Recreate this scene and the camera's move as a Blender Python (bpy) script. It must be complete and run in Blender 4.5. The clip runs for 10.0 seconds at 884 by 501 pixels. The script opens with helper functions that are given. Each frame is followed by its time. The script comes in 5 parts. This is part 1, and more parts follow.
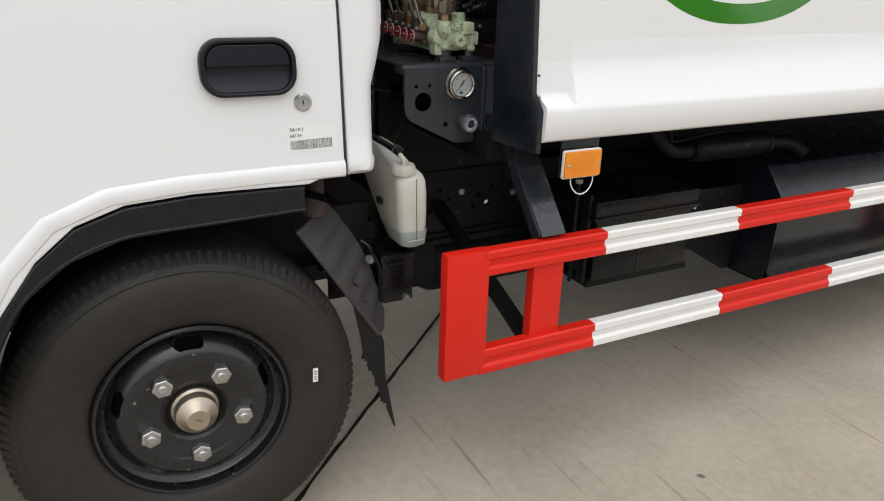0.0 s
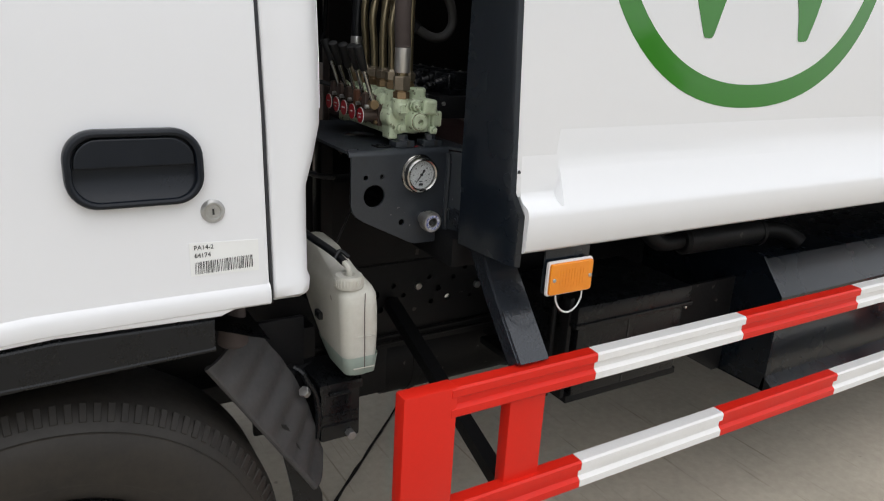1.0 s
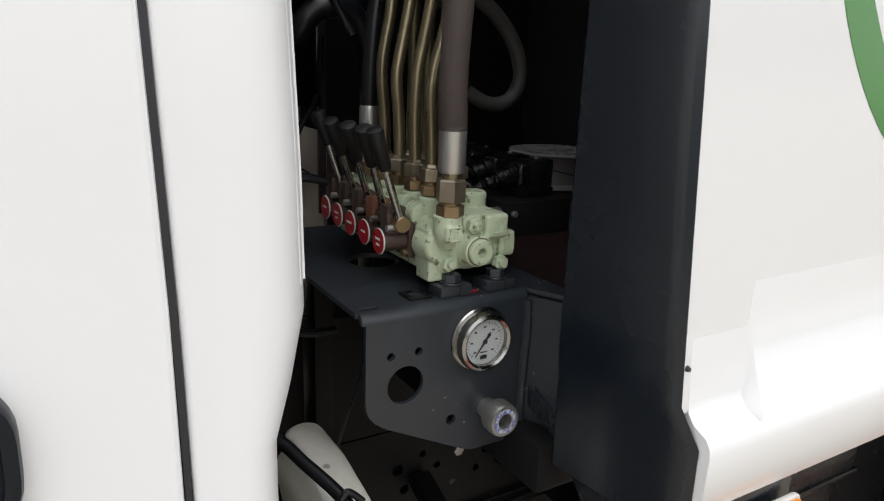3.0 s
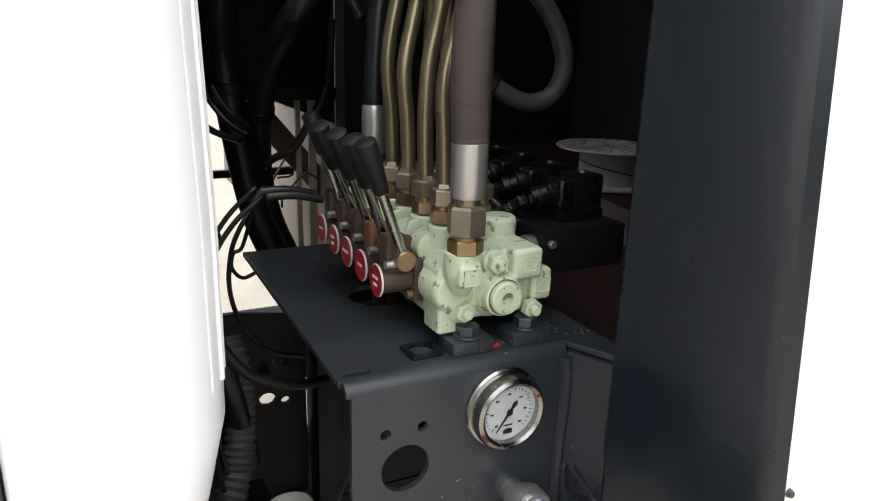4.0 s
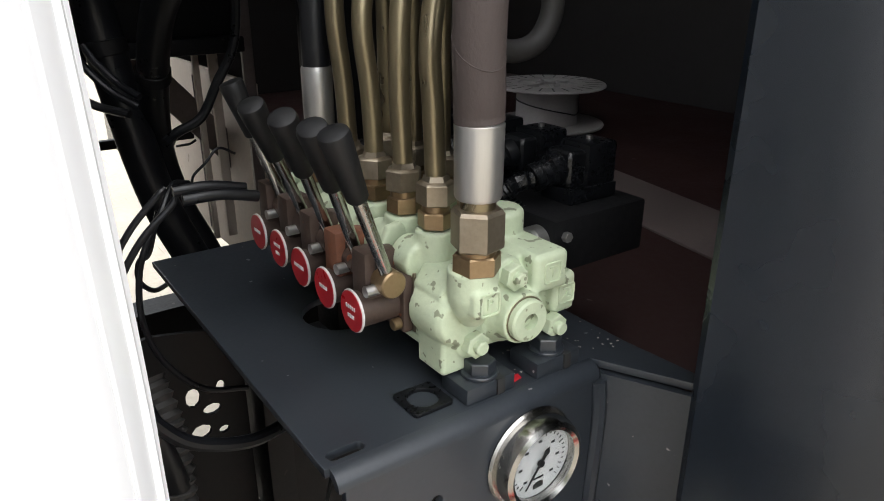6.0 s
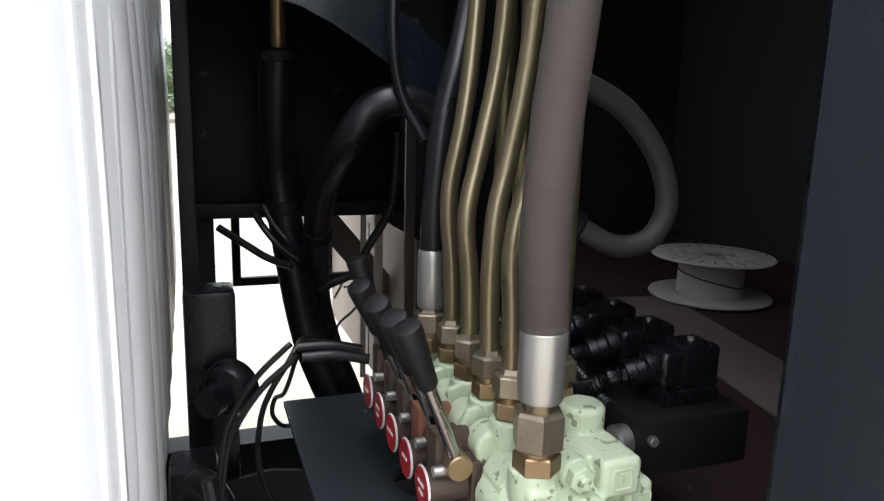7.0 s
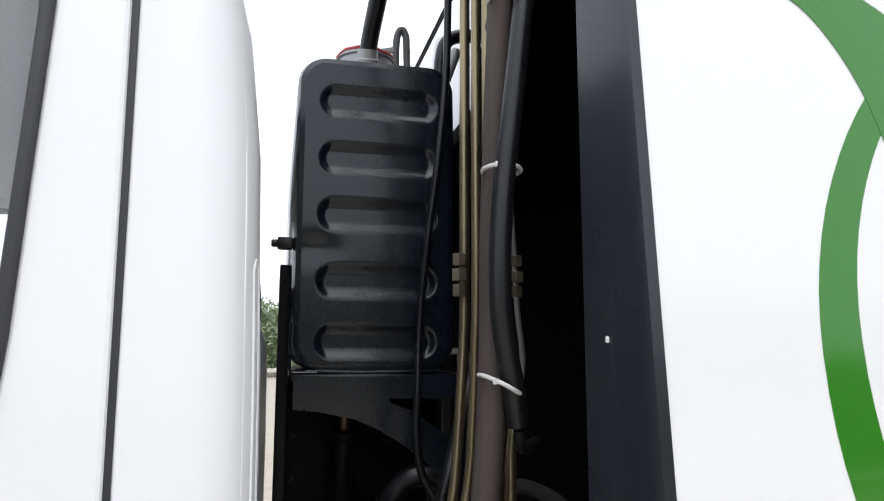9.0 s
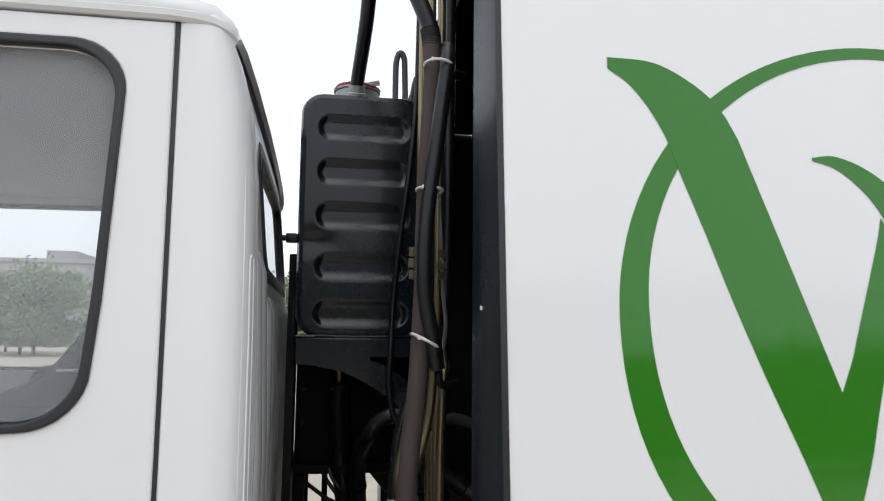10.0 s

--

_Stated exercise_
Transcribe the full listing above exactly, with the images removed.

_Solution to this exercise_
Recreate this scene and the camera's move as a Blender Python (bpy) script. It must be complete and run in Blender 4.5. The clip runs for 10.0 seconds at 884 by 501 pixels. The script opens with helper functions that are given. Each frame is followed by its time. The script comes in 5 parts. This is part 1, and more parts follow.
0.0 s
1.0 s
3.0 s
4.0 s
6.0 s
7.0 s
9.0 s
10.0 s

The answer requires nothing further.